"Product Life Cycle"

Etapas del ciclo de vida de un producto desde su lanzamiento hasta su declive

Raymond Vernon (1966) developed the Product Life Cycle theory from an economic perspective in order to understand patterns observed in international trade.

The product life cycle can be considered a marketing tool that helps visualize a product's evolution from its market entry to its eventual withdrawal.

The evaluation process begins when the product launches and requires extensive market research to determine what works in the marketplace so the product can survive. During this initial stage, many products fail to continue due to low sales volumes, high advertising costs, and other challenges.

If the product successfully finds a place in the market because proper market research identified a real need that the product can satisfy, it can move on to the growth stage. During this phase, the product reaches a larger number of people, expands its pool of potential customers, increases sales, and begins to establish a position in the market.

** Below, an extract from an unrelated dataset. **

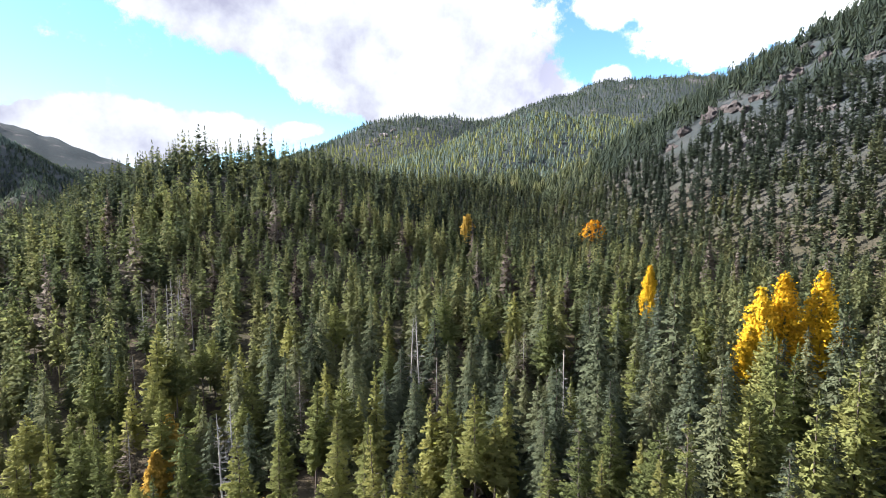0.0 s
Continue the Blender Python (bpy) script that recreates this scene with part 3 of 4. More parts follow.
SNAGS = [  # bare dead trees: x, y, height, lean
    (-94.0, 14.0, 19.5, 0), (-66.0, 33.0, 11, 0), (-86.0, 35.9, 14.0, 3), (-73.0, -42.0, 16.0, 14), (-88.0, -40.0, 15.0, 4), (-12.0, 69.2, 14.0, 2), (-13.6, 70.5, 13.0, -3), (7.2, 55.3, 15.0, 0), (-29.6, 48.9, 10.0, 0),
    (22.9, 77.9, 17.0, 0), (-61.6, 85.4, 14.0, 0), (-64.0, 87.0, 12.0, 4), (-59.0, 83.0, 12.0, -3), (-66.5, 84.0, 13.0, 0), (-62.5, 90.0, 13.0, 2), (-42.0, 12.0, 8.0, 3), (-46.0, 17.0, 9.0, -2), (-50.0, 22.0, 9.0, 5), (-77.0, -5.0, 12.0, 0), (-95.0, -14.0, 13.0, 0), (-103.0, -25.0, 14.0, 2), (-90.0, 3.0, 13.0, -2), (-25.2, 39.5, 14.0, 1),
]
# rock outcrops: x, y, width
CRAGS = [(88, 311, 12), (100, 327, 16), (111, 328, 18), (119, 329, 20), (124, 324, 18), (125, 309, 12), (136, 319, 14), (152, 325, 15), (159, 328, 16), (182, 367, 15), (173, 329, 14), (175, 290, 12), (76, 255, 8), (139, 258, 9), (-376, 1340, 30), (-362, 1373, 34), (-345, 1398, 36), (-333, 1443, 30), (-310, 1377, 28), (-290, 1330, 26), (-352, 1350, 24)]
FIXED = np.array([(q[1], q[2]) for q in CHOSEN] + [(q[1], q[2]) for q in GOLDEN] + [q[:2] for q in SNAGS])


def stand(r0, r1, gap, seed):
    x, y, r = scatter(r0, r1, gap, seed)
    keep = np.ones(len(x), bool)
    near = np.hypot(x + 120, y - 70) < 420
    keep[near] = road_gap(x[near], y[near]) > 4.6 + r.uniform(0, 1.6, near.sum())
    # an open patch beside the road with fallen trunks, and the open verge that faces the road bend
    keep &= ~((np.hypot((x + 64) / 1.6, y + 11.5) < 6.5) & (r.uniform(0, 1, len(x)) < 0.8))
    keep &= ~in_triangle(x, y, (-1, -6), (-24, -26), (-58, 7))
    keep &= ~in_triangle(x, y, (-104, 58), (-200, 124), (-250, 190))
    keep &= ~in_triangle(x, y, (-80, 36), (-152, 113), (-109, 76))
    for fx, fy in FIXED:
        keep &= (x - fx) ** 2 + (y - fy) ** 2 > 2.2
    for fx, fy, fw in CRAGS:
        keep &= np.hypot(x - fx, y - fy + fw * 0.5) > fw * 0.85
    x, y = x[keep], y[keep]
    return x, y, land(x, y), r


def heights(x, y, z, r):
    patch = waves(x, y, 60, 17, 3)
    side = 0.64 * (x + 54) + 0.77 * (y - 7.5)
    low = np.hypot(x + 35, y + 10)
    h = 9.0 + 2.5 * np.clip(side / 30, 0, 1) + 4.0 * np.clip((low - 35) / 60, 0, 1) + 2.0 * patch + r.normal(0, 2.6, len(x))
    h = h * np.where((y > 15) & (x > -75), 0.82, 1.0)
    q = r.uniform(0, 1, len(x))
    h = np.where(q < 0.14, h + r.uniform(1.5, 5.5, len(x)), np.where(q > 0.82, h * r.uniform(0.4, 0.8, len(x)), h))
    return np.minimum(np.clip(h, 3, 23), 12.5 + 0.14 * np.maximum(0, np.hypot(x + 4, y + 7) - 25)), patch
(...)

The maturity stage is where the highest sales volume can be observed, and the brand becomes established as a recognized player in the market. However, competition is usually intense during this phase, so companies often reduce prices in order to remain competitive against other products available in the market.

Finally, during the decline stage, product sales begin to decrease significantly, making the product less profitable. This may occur because market needs have changed, and no in-depth research was conducted to update the product and adapt it to new demands.

For this reason, it is important to keep products updated according to changing market needs. In some cases, a product can even be relaunched after implementing improvements and updates. It may also be possible to extend the maturity stage by encouraging new consumption habits, among other strategies aimed at delaying decline.